Como o ensino de nível superior é muito mais caro do que o fundamental, o gasto
com educação tende a beneficiar mais as famílias da metade de cima da pirâmide
social brasileira. Os gastos com saúde são mais pró-pobres que os gastos com
educação, mas ainda são concentrados nas partes mais ricas do país - mesmo
dentro de grandes cidades, em seus bairros mais abastados. Para que o gasto do
governo tenha um melhor impacto distributivo, é necessário gastar mais e melhor
no ensino fundamental e expandir o acesso a serviço de saúde de qualidade nas
periferias das grandes cidades e rincões distantes dos grandes centros.
Mas o problema
maior para a sabedoria convencional no Brasil são os gastos com transferências.
Alguns programas de transferências de renda, como o Bolsa Família (BF) e o
Benefício de Prestação Continuada (BPC), atingem os mais pobres e reduzem a
desigualdade de condições de vida no país. No entanto, BF e BPC têm impacto
muito menor que o maior programa de transferências de renda do governo
brasileiro: as aposentadorias e pensões por morte.
Como as
aposentadorias e pensões por morte são ligadas ao histórico de renda dos
trabalhadores, tendem a beneficiar mais as famílias mais ricas.
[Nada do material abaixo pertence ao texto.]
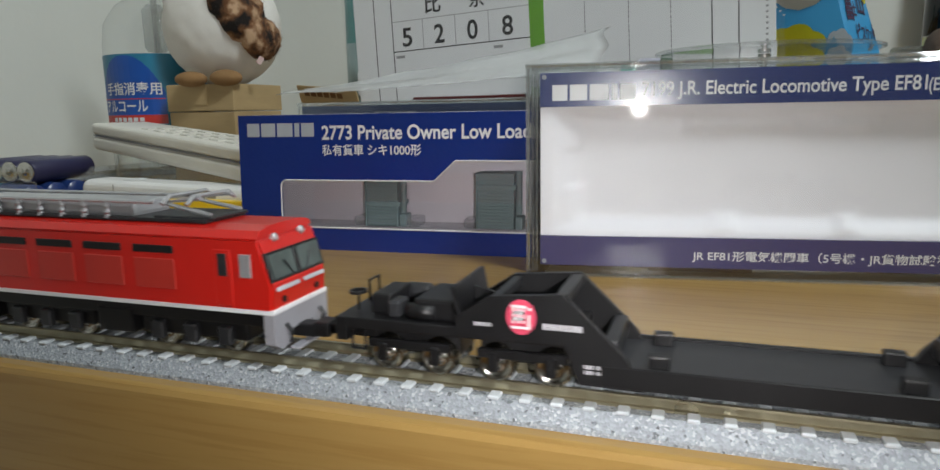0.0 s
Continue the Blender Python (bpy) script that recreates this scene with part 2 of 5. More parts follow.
PANEL = mat("pale_panel", (0.6, 0.62, 0.6), 0.5, dark=0.92, scale=60, random_amount=0.03)
CARD = mat("brown_cardboard", (0.47, 0.34, 0.17), 0.75, dark=0.82, scale=25, bump=0.2, bump_scale=150, stretch=(1, 1, 4))
YELLOW = mat("yellow_plastic", (0.84, 0.57, 0.01), 0.4, dark=0.9, scale=30)
FUR = mat("white_fur", (0.78, 0.76, 0.72), 0.95, dark=0.96, scale=120, bump=0.1, bump_scale=700)
FUR_RUST = mat("rust_fur", (0.38, 0.11, 0.04), 0.95, dark=0.75, scale=160, bump=0.2, bump_scale=700)
FUR_DARK = mat("dark_brown_fur", (0.14, 0.1, 0.075), 0.95, dark=0.55, scale=120, bump=1.0, bump_scale=500)
FUR_SPOT = mat("mottled_fur", (0.26, 0.15, 0.08), 0.95, bump=0.6, bump_scale=500)
nt = FUR_SPOT.node_tree
spots = nt.nodes.new("ShaderNodeTexNoise")
spots.inputs["Scale"].default_value, spots.inputs["Detail"].default_value = 95.0, 3.0
tc = nt.nodes.new("ShaderNodeTexCoord")
nt.links.new(tc.outputs["Object"], spots.inputs["Vector"])
ramp = nt.nodes.new("ShaderNodeValToRGB")
ramp.color_ramp.elements[0].position, ramp.color_ramp.elements[0].color = 0.40, (0.012, 0.009, 0.008, 1)
ramp.color_ramp.elements[1].position, ramp.color_ramp.elements[1].color = 0.66, (0.5, 0.33, 0.2, 1)
mid = ramp.color_ramp.elements.new(0.52)
mid.color = (0.17, 0.075, 0.03, 1)
nt.links.new(spots.outputs["Fac"], ramp.inputs[0])
nt.links.new(ramp.outputs[0], nt.nodes["Principled BSDF"].inputs["Base Color"])
FELT = mat("tan_felt", (0.43, 0.26, 0.135), 0.9, dark=0.85, scale=60, bump=0.6, bump_scale=900)
FELT2 = mat("brown_felt", (0.3, 0.17, 0.07), 0.9, dark=0.8, scale=80, bump=0.5, bump_scale=900)
EYE_BLACK = mat("glossy_black", (0.01, 0.01, 0.012), 0.08)
OAK = mat("stained_wood", (0.33, 0.16, 0.035), 0.4, dark=0.65, scale=20, stretch=(3, 3, 0.6), fine=0.3)

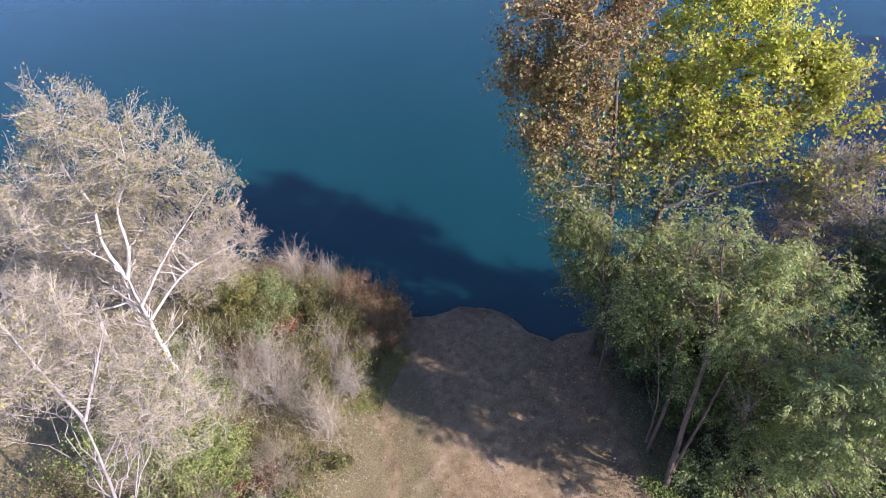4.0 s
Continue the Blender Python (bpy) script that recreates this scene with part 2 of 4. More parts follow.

Isso não seria
um problema, caso as contribuições dos trabalhadores fossem suficientes para
cobrir suas aposentadorias –mas isso não é verdade. Muitos se aposentam cedo e
recebem benefícios muito superiores às quantias que contribuíram ao longo de
sua vida de trabalho.
Olhando então para
tributos, provisão de serviços e transferências, o gasto do governo faz pouco
para melhorar o perfil da distribuição de renda no Brasil.
Para que tenhamos
um governo que faz mais para quem mais precisa, precisamos refocar gastos com
educação para beneficiar as crianças mais pobres, para que elas se qualifiquem
para chegar ao ensino superior; reforçar os programas de transferência como o
BF que atingem os mais pobres enquanto reduzimos os gastos com aposentadorias
que funcionam como Robin Hood às avessas; e também podemos tornar nosso sistema
tributário mais progressivo.
Enquanto não
redirecionamos o governo para fazer mais para mais precisa, a sabedoria
convencional não se aplica no Brasil: reduzir o tamanho do governo não
prejudica os mais pobres se for feito de forma inteligente. Deixemos o BF em
paz, mas cortemos privilégios como a universidade pública gratuita para quem
pode pagar e as aposentadorias generosas para servidores públicos.